The feeling, I guess we’d call them vibes today, of the Summer Institute was relentlessly positive and collaborative. Attendees and staff all agreed that we were all in this together, trying to support young kids in learning to read and write. And here’s this university program that is going to send people to a school for months or years on end to help teachers teach better, learn the content better, or inspire their students to achieve more. Yeah, they were paid to do it, but it seemed like they really cared about the kids, the teachers, and the schools. It was a total change in tone from what I’d been surrounded by in Georgia. It wasn’t just belief in the teachers and in the power of a community of educators to make change. These people believed in the kids, too.
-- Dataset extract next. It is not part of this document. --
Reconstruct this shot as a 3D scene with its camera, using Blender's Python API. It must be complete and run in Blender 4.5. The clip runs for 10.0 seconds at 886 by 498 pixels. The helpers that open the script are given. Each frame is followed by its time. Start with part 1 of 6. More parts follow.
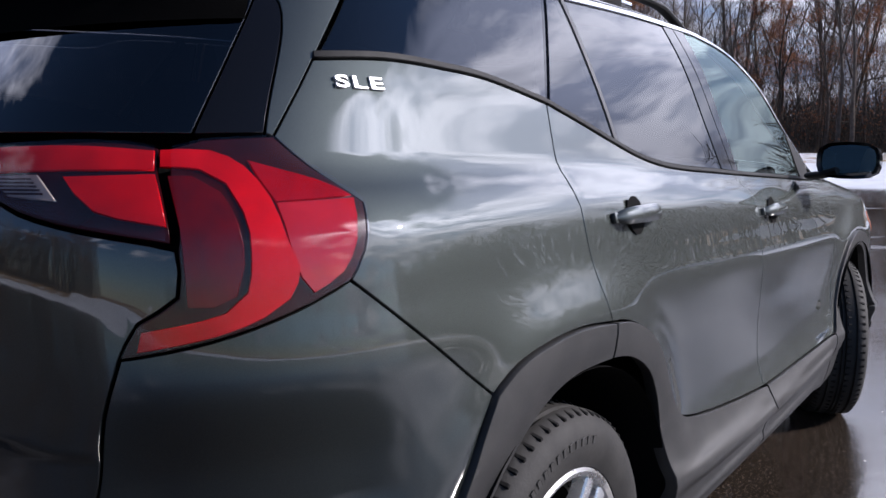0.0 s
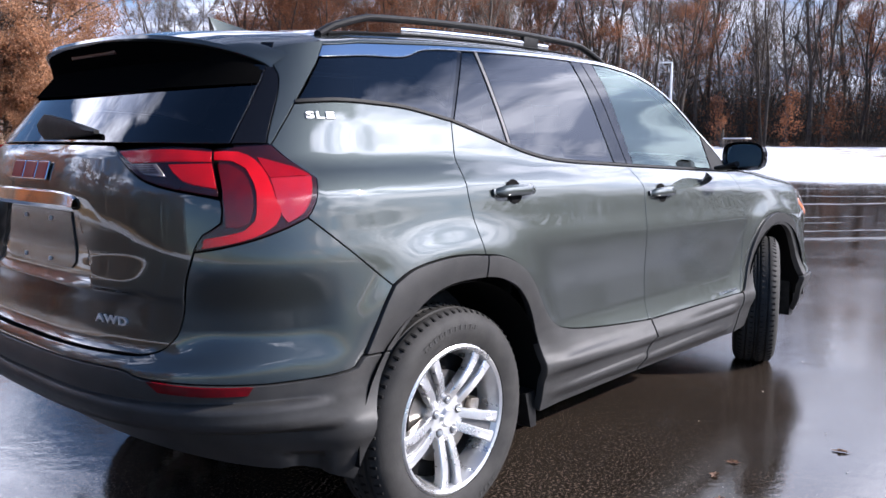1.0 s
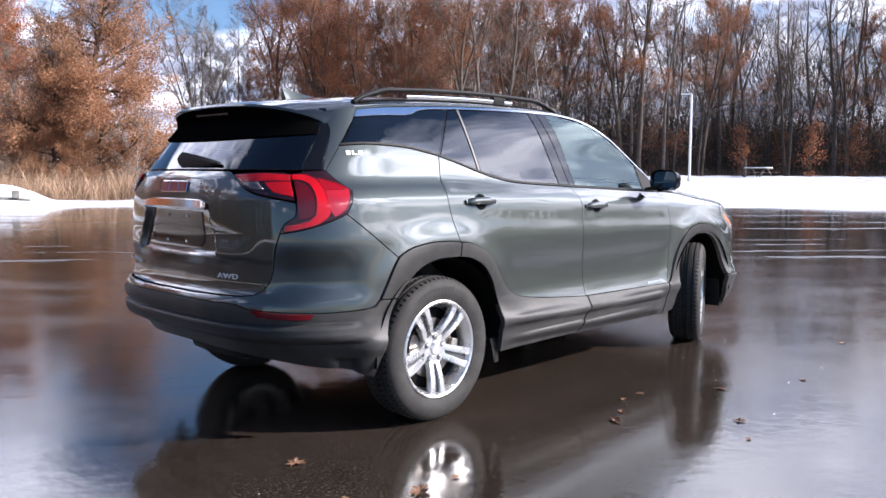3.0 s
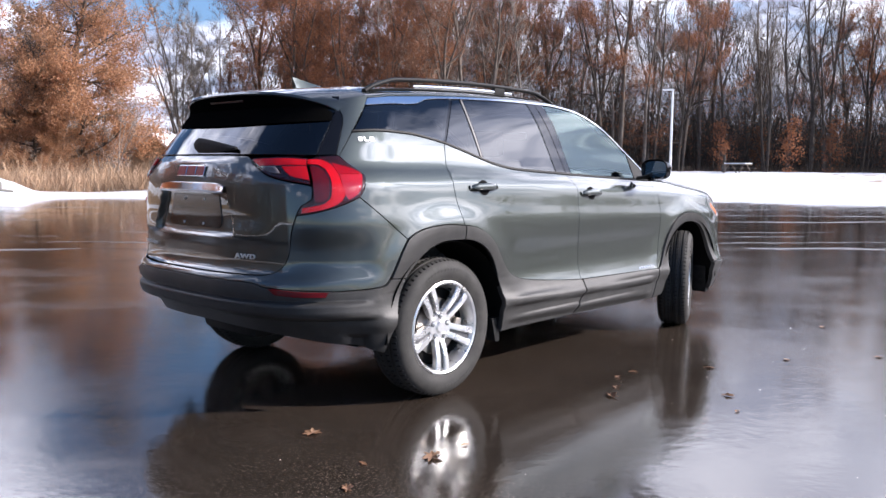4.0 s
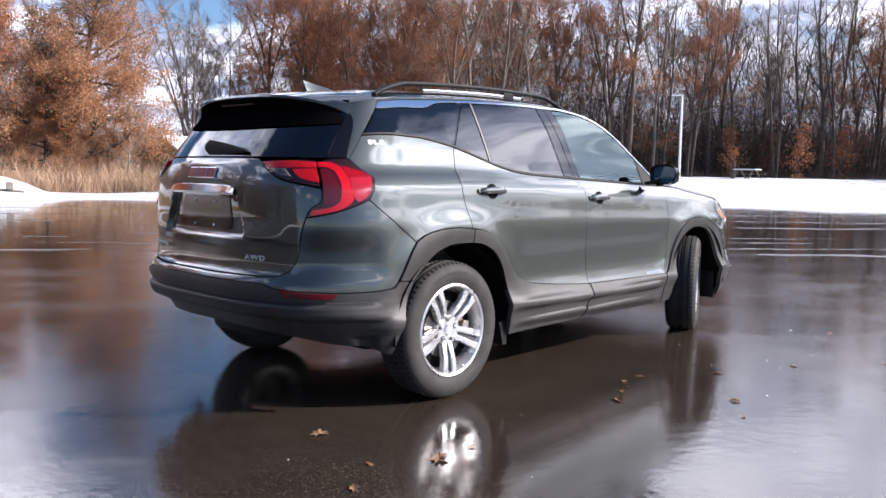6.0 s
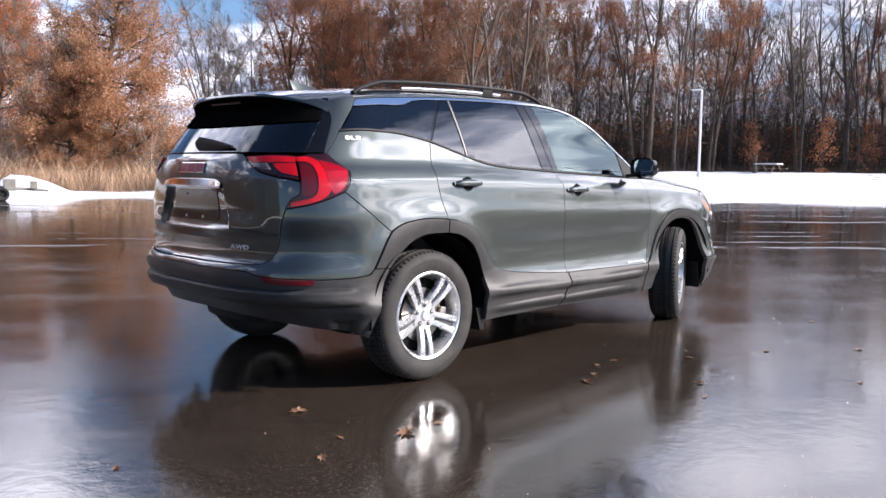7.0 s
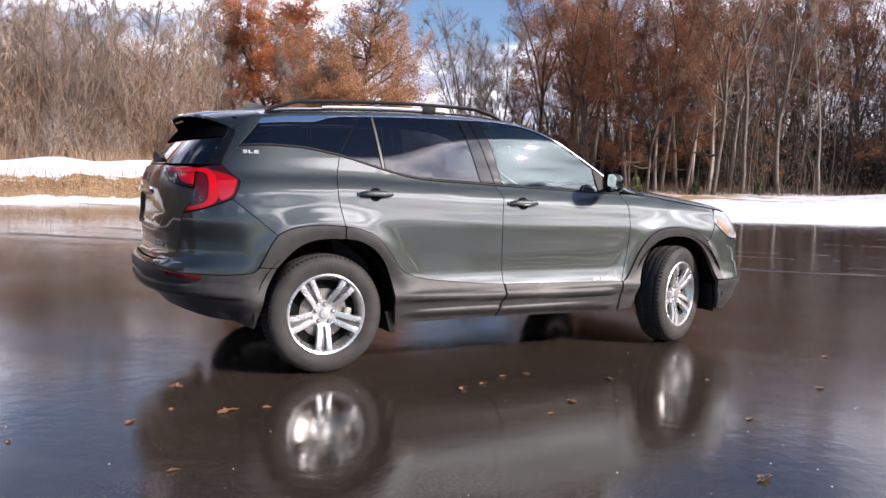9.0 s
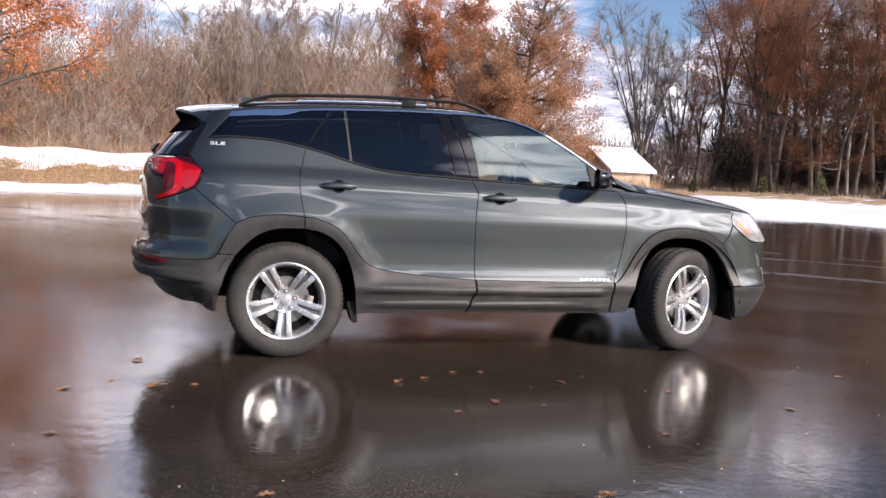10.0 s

One of my biggest gripes about the way school reform works is that it denigrates children. Narratives that create the need for reform also shape our perceptions of children as failures or as incapable of improvement. The work of learning is often removed from the brains of children entirely and placed at the feet of educators. We may joke to our students that we “can’t learn it for them,” but that is usually how reformers portray learning: under accountability policies teachers did, in fact, have to learn it for them. I see this especially from reformers that are thinking in zero-sum or even negative-sum terms. And then here came Lucky Calkins and her acolytes with the message that kids are great. Children are creative and inspiring and just waiting to show us their potential, if only we’d let them. Watching her and other staff developers sit with children and support them in their work, the children’s work, of reading and writing with real conversations about the way a text works or how an author creates emotion was really something to witness. That belief in the children was also a belief in teachers as professionals who could wield expertise and knowledge. In an era when teachers faced mounting deprofessionalization, this was yet another breath of fresh air.

None of this is an endorsement of the Units of Study or the workshop model or anything like that. I feel like I have to include that disclaimer because of how much vitriol is directed toward Lucy and her curriculum these days. As I said, I never did go to work for her even though that degree program was basically 50% a recruitment initiative for the TCRWP. The other half was typical grad courses taught by professors who didn’t like Lucy or the TCRWP. It was all somewhat bi-polar but I think the professors were ultimately vindicated. No, my purpose in remembering my time as a fellow and my start at the Summer Institute is to remember those feelings.

Teachers need to feel good about their jobs, their role in children’s lives, and about their knowledge and skills. I think one thing that’s missing in the discourse today is that sense of positive collective endeavor. We fight about the right approach to phonics, knowledge building, skill work, reading stamina, and so much more and it makes us lose sight of the needs of the people doing the work. Yes, some of those needs will always be practical and logistical. We’ll need to learn new pedagogical techniques or gain deeper content knowledge. We will always have those needs but we should also attend to the need for purpose and the role that having actual professional goals plays in teaching. For all its flaws, spending time with the TCRWP and Lucy Calkins showed me that it is possible to have those things, if only we’d try.